Vefatının 50’nci yılında Aşık Veysel Şatıroğlu için Bodrum’da çok anlamlı bir etkinlik düzenlendi. Fotoğraf sanatçısı ve aynı zamanda proje lideri olan Cumhur Aygün, 25 bin avuç kara toprakla Veysel’in ilk dev portresini etkinlik kapsamında tüm sanatseverlerin beğenisine sundu. Havadan görüntülenen çalışma portrenin bire bir yapıldığını gösteriyor.
2 ay boyunca ön hazırlık yapılan bu çalışma için ev sahipliği yapan mekan, doğayla iç içe ortama sahip olan “Sia Familia” seçildi. Toprakla buluşturulan ilk sanatsal etkinlik olma özelliğini taşıyan bu proje 25x35 metre ebatlarında.

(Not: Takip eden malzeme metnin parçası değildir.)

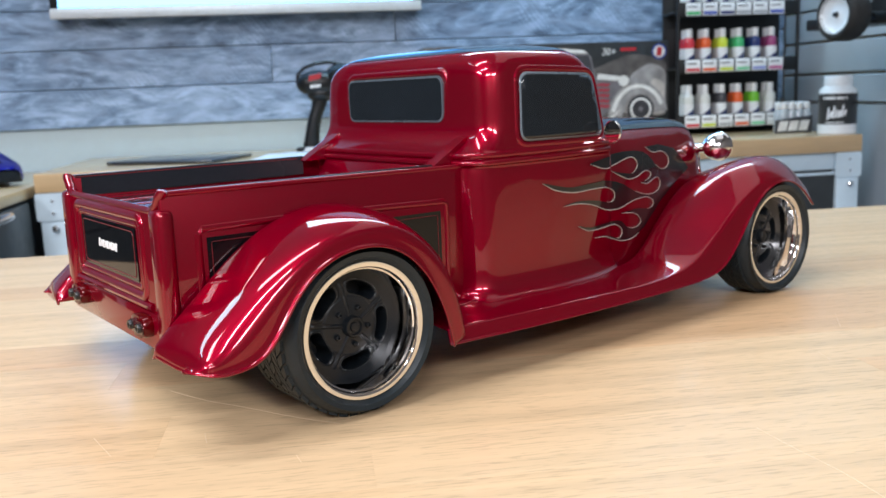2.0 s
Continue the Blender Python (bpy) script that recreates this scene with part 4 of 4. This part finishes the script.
def arch(cu, cv, ru, rv, a0, a1, thick):
    """A curved fender band over a printed wheel."""
    out = [(cu + ru * math.cos(a), cv + rv * math.sin(a)) for a in np.linspace(a0, a1, 18)]
    return out + [(cu + (ru - thick) * math.cos(a), cv + (rv - thick * 2.2) * math.sin(a)) for a in np.linspace(a1, a0, 18)]


inked("rear_fender_print", arch(0.450, 0.14, 0.140, 0.375, math.pi * 0.99, 0.12, 0.062), INK_FOG, 7)
inked("rear_fender_edge_print", arch(0.452, 0.14, 0.130, 0.345, math.pi * 0.97, 0.30, 0.024), INK_LIGHT, 8)
inked("rear_fender_edge_print", arch(0.452, 0.14, 0.098, 0.270, math.pi * 0.97, 0.20, 0.010), INK_LIGHT, 9)
inked("front_fender_print", arch(0.868, 0.18, 0.128, 0.400, math.pi * 0.96, 0.22, 0.060), INK_FOG, 7)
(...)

5 GÜNDE 20 KİŞİLİK PROJE EKİBİYLE HAYATA GEÇİRİLDİ
Proje sahibi Cumhur Aygün “Bu kadar değerli bir organizasyonun parçası olmaktan büyük bir mutluluk duyuyoruz. Etkinlik için Sia Familia’yı seçmemizin en önemli nedeni, sahip olduğu doğal, tarihi dokusu ve birçok medeniyetin beşiği olması. Yüzlerce yıllık ağaçların çevrelediği, huzur veren doğasıyla 50 dönümlük bir arazide oluşturulan performans alanı, bundan sonra da birçok sanatsal etkinliğe ev sahipliği yapacak. Bodrum’a değer katan, doğayla iç içe bu ortamda ilk sanatsal etkinliği gerçekleştirmiş olmanın gururunu yaşıyoruz. 2 ay boyunca ön hazırlıklarını yaptığımız çalışma yaklaşık 5 günde 20 kişilik bir proje ekibiyle hayata geçti. Aşık Veysel’in aramızdan ayrılışının 50. yılında, 25 bin avuç kara toprakla portresini hazırlamak, ustaya minnetimizin büyük bir göstergesi.” İfadelerini kullandı.
“KARA TOPRAK TÜRKÜSÜ, BİR BÜTÜN OLAN EVREN ANLAYIŞININ TİPİK BİR ÖRNEĞİDİR”
Sanatçı Aygün sözlerine şöyle devam etti “Aşık Veysel’in on bir kıtadan oluşan Kara Toprak şiiri, ‘Dost dost diye nicesine sarıldım’ dizesiyle başlar. Kara Toprak da diğer türkülerinde olduğu gibi, Aşık Veysel’in her bakımdan ermiş, bilge kişiliğini yansıtır. Değerli ozan, kendinden çok diğer canlıları, insanları, hayvanları, çevreyi ve doğayı düşünür. Türkülerinde aşk, Allah, insan, doğa ve memleket sevgisi; üretmek, paylaşmak, insanlığa değer katmak ve insanın dünyadaki faniliği gibi konuları işler. Kara Toprak türküsünde de insanın fani dünyada anne babasının, eşinin, sevdiğinin, dostunun bile ihanetine uğrayıp hayal kırıklığı yaşayabileceğini, onu yarı yolda bırakmayacak yegâne varlığın ‘sadık yâri kara toprak’ olduğunu vurgular. Nihayetinde her şey bittiğinde, tıpkı ana rahmindeki sıcak bir karanlığa uzanır gibi, yine kara toprağın koynuna kavuşuruz. Aşık Veysel’in anlattığı 'kara toprak' yekpare bir bütün olan evren anlayışının tipik bir örneğidir.”